Direction — Reproduce the listing below exactly, minus its pictures.

==============================

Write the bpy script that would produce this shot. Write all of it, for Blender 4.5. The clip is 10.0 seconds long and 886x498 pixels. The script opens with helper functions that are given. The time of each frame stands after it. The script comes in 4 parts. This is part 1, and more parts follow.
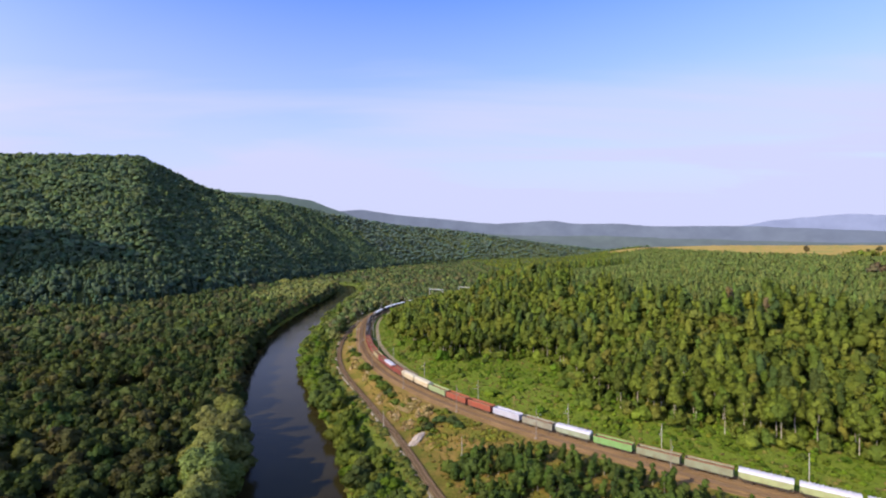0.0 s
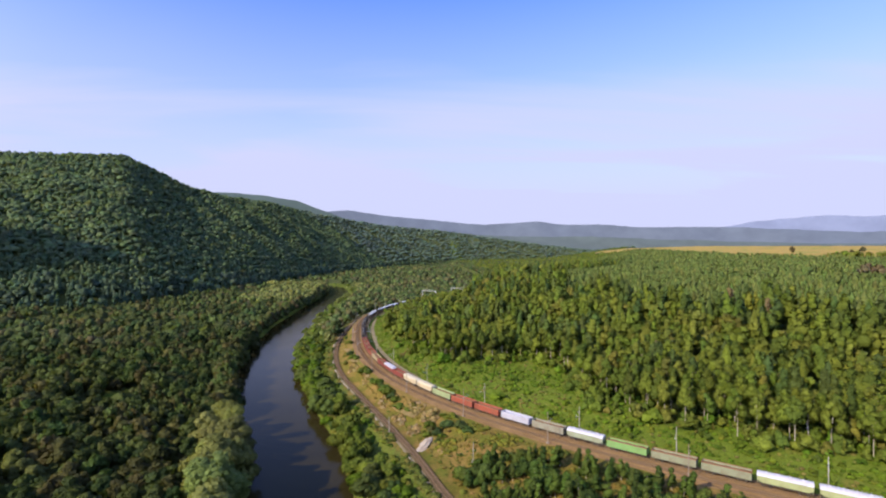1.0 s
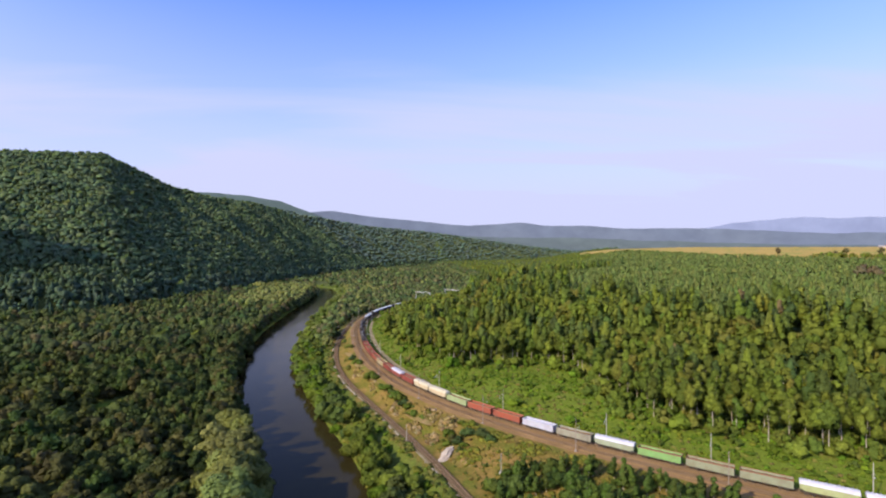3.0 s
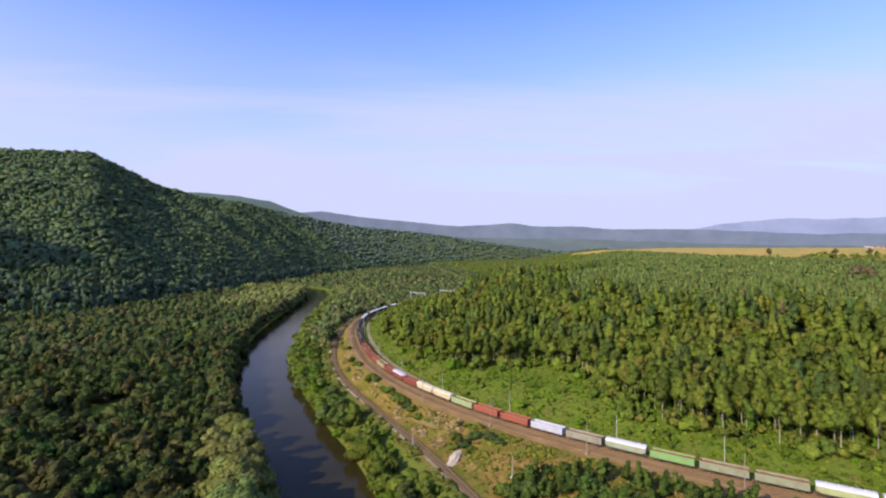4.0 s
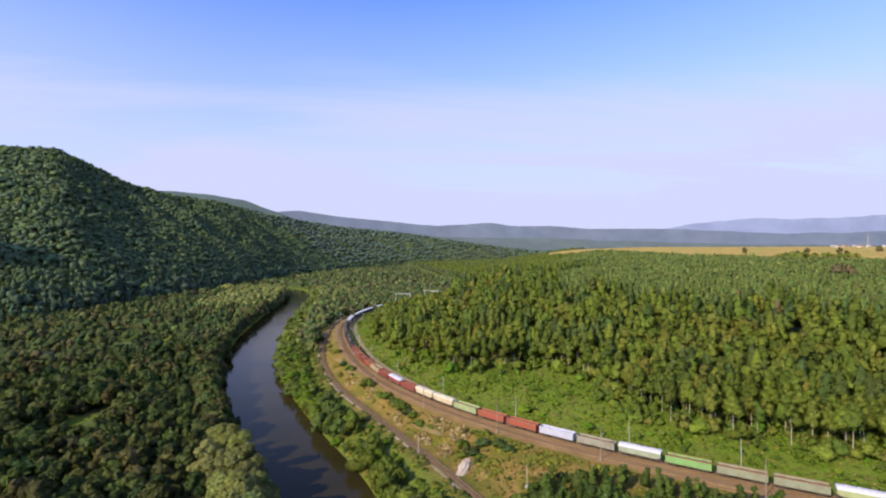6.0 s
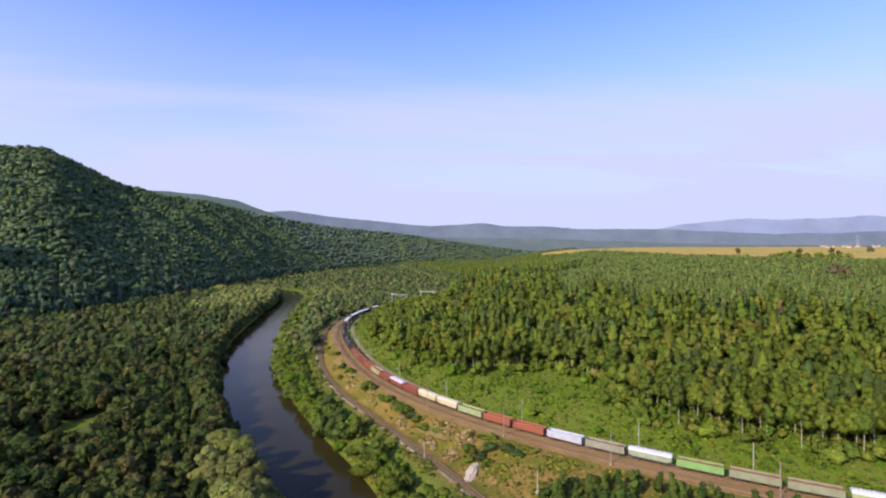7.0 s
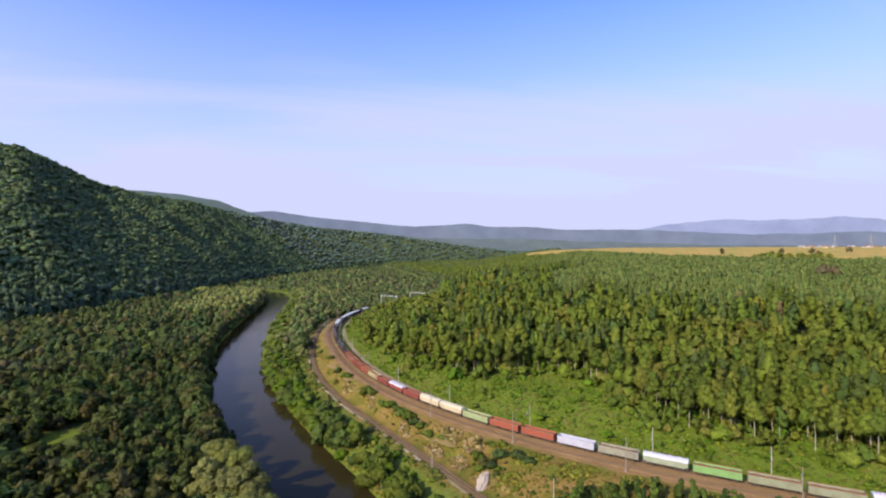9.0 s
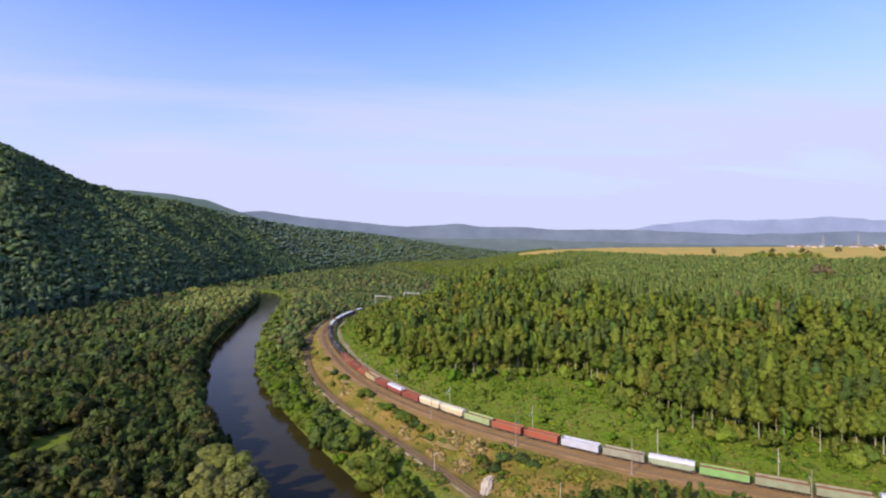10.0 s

==============================

Task response —
Write the bpy script that would produce this shot. Write all of it, for Blender 4.5. The clip is 10.0 seconds long and 886x498 pixels. The script opens with helper functions that are given. The time of each frame stands after it. The script comes in 4 parts. This is part 1, and more parts follow.
0.0 s
1.0 s
3.0 s
4.0 s
6.0 s
7.0 s
9.0 s
10.0 s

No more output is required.